The testimony on the part of the state tends to show two acts of sexual intercourse without the consent and against the will of the prosecutrix, and that she was prevented from resisting through fear. This, under the statute, could only be rape in the second degree. To support a conviction for rape in the second degree, under the fifth subdivision, the evidence must show threats of immediate and great bodily harm, accompanied by apparent power of execution. Not only this, but the prosecutrix must have believed at the time that such threats would be carried into execution if she did not submit to the act. Nothing less would justify a conviction. If the verdict had been rape in the second degree, we would yet have great doubt whether it should be upheld, under the evidence in the case.
The testimony of the prosecutrix that the defendant had sexual intercourse with her, and that she submitted through fear or the dread of greater violence, is without corroboration of any kind, and, while the testimony of the prosecutrix, uncorroborated, may be sufficient to justify a conviction for rape under our statute, in order to do so her testimony should stand unimpeached. The evidence shows that her person bore no marks or bruises, and that her underclothes were neither stained nor torn; that she was examined by two physicians on the request of the prosecution a few days after the alleged outrage, and they found no injuries, laceration, or inflammation of her genital organs, except the absence of the hymen, and they did not undertake to determine or state the cause of its absence.
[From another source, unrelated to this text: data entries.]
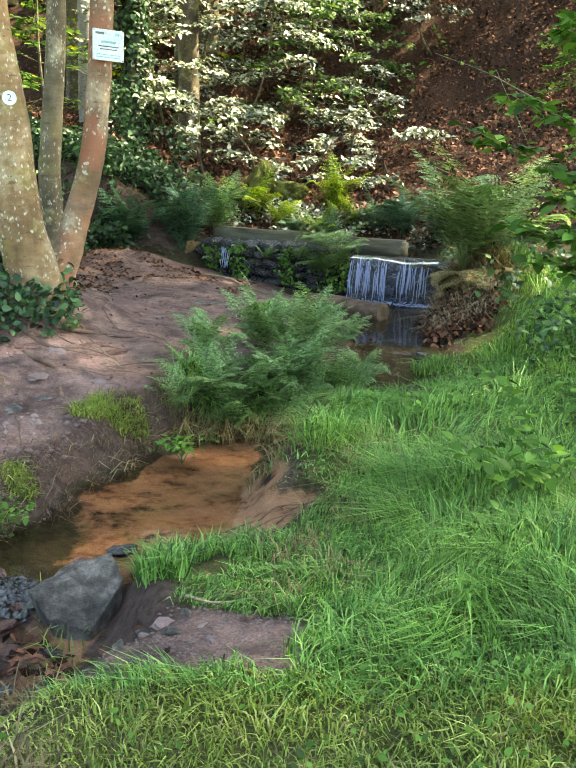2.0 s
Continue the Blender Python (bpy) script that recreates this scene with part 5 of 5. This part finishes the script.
tagged(new("dry_grass", mesh_np("dry_grass", V, F, DRY)), "straw-coloured grass tangled along the stream edge", "grass", kind="stuff")
for k in range(16):
    x, y, a = rng.uniform(-1.75, -0.75), rng.uniform(4.2, 6.0), rng.uniform(0, 6.3)
    pts = []
    for j in range(5):
        pts.append((x, y, -0.003 if j in (0, 4) else 0.002))
        a += rng.normal(0, 0.28)
        x, y = x + 0.11 * math.cos(a), y + 0.11 * math.sin(a)
    if all(on_path(q[0], q[1]) > 0.6 for q in pts):
        tagged(stick(pts, 0.007, "thin worn root showing through the trodden path", LOG_BARK, "root"), group="roots in the path")

x, y = thinned(2600, 0.2, 3.0, 2.8, 6.4, lambda x, y: on_lawn(x, y) & (wobble(x, y, 0.4) > 0.25))
cover("weeds", "broad weed leaves among the long grass", x, y, lawn_height(x, y) * rng.uniform(0.4, 0.95, len(x)), 0.045, LEAF_SHRUB, 0.45, "leaf", (0, -0.3, 0.9))
x, y = thinned(5000, -1.9, 0.4, 2.9, 7.0, lambda x, y: (brook_gap(x, y) > 0.0) & (brook_gap(x, y) < 0.28) & (x < np.interp(y, BROOK[:, 1], BROOK[:, 0])))
n = len(x)
V, F = spread(PEB_V, PEB_F, np.stack([x, y, land(x, y)], 1), frames(up(x, y) + rng.normal(0, 0.3, (n, 3)), rng.uniform(0, 6, n)), rng.uniform(0.003, 0.011, n))
tagged(new("bank_crumbs", mesh_np("bank_crumbs", V, F, GRAVEL)), "crumbling earth clods on the stream bank", "soil", kind="stuff")

x, y = thinned(26000, -2.5, 3.6, -2.4, 0.5, lambda x, y: (brook_gap(x, y) > 0.15) & (np.abs((x + 0.41) * 0.51 + (y - 0.935) * 0.86 + 0.75) > 0.0) & ((x > -0.2) | (y < -0.6)))
V, F = blades(x, y, np.full(len(x), 0.055), 0.0030, 0.9)
tagged(new("grass", mesh_np("grass", V, F, GRASS_SHORT)), "short grass around the near end of the bridge", "grass", kind="stuff")
x, y = thinned(26000, -0.6, 1.6, -0.1, 0.95, lambda x, y: (x > -0.15 - 0.1 * wobble(x, y, 0.2)) | (y < 0.55))
side = (x + 0.395) * -0.86 + (y - 0.912) * 0.51
x, y = x[side < 0.02], y[side < 0.02]
V, F = blades(x, y, 0.055 * (1 + 0.5 * wobble(x, y, 0.3)), 0.0022, 0.9, None, swirl(x, y, 0.4))
tagged(new("grass", mesh_np("grass", V, F, GRASS_SHORT)), "short yellowish-green grass beside the bridge", "grass", kind="stuff")
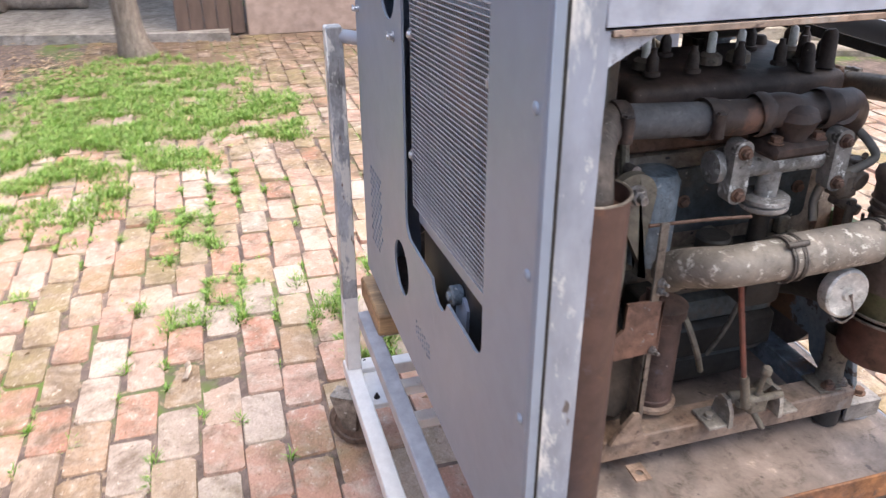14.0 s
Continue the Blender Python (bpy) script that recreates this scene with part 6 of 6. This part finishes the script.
part("terminal", bm, braid, cl, "cream terminal post")
bm = B()
lathe(bm, [(0.0885, 0.0205), (0.0970, 0.0195), (0.0975, 0.012)], (0.538, 0.092, 1.178), (0.33, -0.93, -0.16), 24)
part("end_cap", bm, rust, cl, "brown end cap")
bm = B()
box(bm, (0.55, 0.06, 1.13), (0.622, 0.075, 1.20), 0.003)
rod(bm, (0.545, 0.10, 1.20), (0.545, 0.10, 1.225), 0.006, 8)
part("clamp", bm, oily, cl)
rb = thing("regulator_box", "small dented grey metal regulator box with rust spots", "box", (0.58, 0.06, 0.975))
bm = B()
box(bm, (0.535, 0.030, 0.955), (0.600, 0.085, 1.050), 0.008, seg=3)
part("case", bm, box_grey, rb)
bm = B()
box(bm, (0.600, 0.03, 1.0), (0.622, 0.09, 1.09), 0.003)
part("bracket", bm, oily, rb)
for nm, lab, pts, r, mat_ in (("wire", "red electric wire by the coil", ((0.540, 0.09, 1.205), (0.548, 0.07, 1.24), (0.57, 0.06, 1.25)), 0.003, red_wire),
                              ("wire", "red electric wire between coil and box", ((0.556, 0.050, 1.140), (0.540, 0.040, 1.105), (0.522, 0.042, 1.055), (0.515, 0.048, 1.005), (0.526, 0.05, 0.975), (0.537, 0.05, 0.968)), 0.003, red_wire),
                              ("wire", "red electric wire under the crossbar", ((0.575, 0.05, 1.24), (0.595, 0.04, 1.215), (0.615, 0.035, 1.195)), 0.003, red_wire),
                              ("cable", "grey cable hanging along the end sheet", ((0.612, 0.285, 1.05), (0.604, 0.292, 0.985), (0.598, 0.288, 0.89), (0.596, 0.236, 0.825), (0.602, 0.12, 0.815), (0.612, 0.035, 0.826)), 0.0045, grey_cable),
                              ("cable", "dark cable lying behind the pulley", ((0.44, 0.16, 0.665), (0.50, 0.12, 0.640), (0.56, 0.08, 0.645), (0.61, 0.06, 0.665)), 0.0045, grey_cable)):
    bm = B()
    tube(bm, pts, r, 8, 6)
    tagged(part(nm, bm, mat_), lab, "wire")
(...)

On their cross-examination they stated that the absence of the hymen does not of itself prove that a woman has had sexual intercourse. From their testimony and that of other physicians who testified *460 as experts on the part of the defendant, indications of a recent rupture of the hymen will last from eight to twenty days. The testimony of the physicians, taken as a whole, tends to discredit the testimony of the prosecutrix as to the violation of her person. The evidence shows that the home of the defendant was near a public road; that the doors and windows of the house were open day and night; that defendant each day worked on his farm, distant from the house, and that there was no time after the first attempt to ravish her that prosecutrix testifies to, that she could not have left the defendant's home and gone to the neighbors for protection. That there was nothing unusual in her appearance to the lady she visited at Sentinel the day following the alleged outrage, and her failure to disclose the fact of the alleged outrage at the first opportunity is a strong circumstance casting great discredit on her testimony and tends strongly to disprove the truth of the accusation. It is the natural impulse of every honest and virtuous female to flee from threatened outrage, and if assaulted to make complaint at the first opportunity, and where this is not done and no reasonable explanation is made it is a strong, but not a conclusive, presumption against the truth of the accusation.
By prompt disclosure the injured party is thereby shielded from unjust inferences and society guarded in a measure against the possible machinations of designing and evilminded females.
Says Mr. Bishop:
"The real facts in a case of alleged rape are commonly known only to the defendant and the complaining woman. And she may be honest or dishonest, free from guile or a crafty plotter against him, moved by a sense of justice or by a desire to conceal the shame of having voluntarily surrendered her virtue. If she speaks truth, no completely satisfactory confirmation of her testimony can often be had; if falsehood, nothing is so difficult as for the defendant to make the falsity appear. His temptation to clear himself by foul means, where he cannot by fair, is very great; hers may be, but it is not necessarily, almost as strong to convict him by perjury where the truth will not avail. Therefore it cannot be otherwise than that convictions will sometimes be wrongly had, and sometimes the guilty will go free, and there should be a conviction only on the clearest and most *461 convincing proofs. In consequence of this, the law not only permits the ordinary tests to be applied to the complaining witness, but it has some special ones not permissible in other cases; as * * *
"On ordinary grounds, anything which the woman said or did of the res gestae of the ravishment will be admissible in evidence. And there is considerable room for strengthening her testimony in this way, especially where she exhibits marks of violence in connection with expressions indicative of her physical condition. But aside from and beyond this it is competent to show by her, or by others, or both, that after the alleged rape, especially recently after, she complained of it to suitable persons, and exhibited, if such was the fact, marks of violence and other like indications; as confirmatory of her sworn testimony. It is of special practical importance that the complaint was recent, and explanations of any delay are competent. But the doctrine in strict law appears to be that delays, especially if not great, only weaken the effect of her evidence with the jury." (2 Bishop New Cr. Pro., secs. 962 and 963.)
The trial court refused to give a requested instruction defining rape in the second degree under the fifth subdivision. Under the evidence in this case this was clearly error.
The court failed to instruct the jury that if they should find the prosecutrix, at the time alleged, was over the age of fourteen years and under the age of sixteen years, then in any event the offense could only be rape in the second degree. The omission to properly instruct on this phase of the case was also error.
For the reasons stated, the judgment of the district court of Washita county is reversed.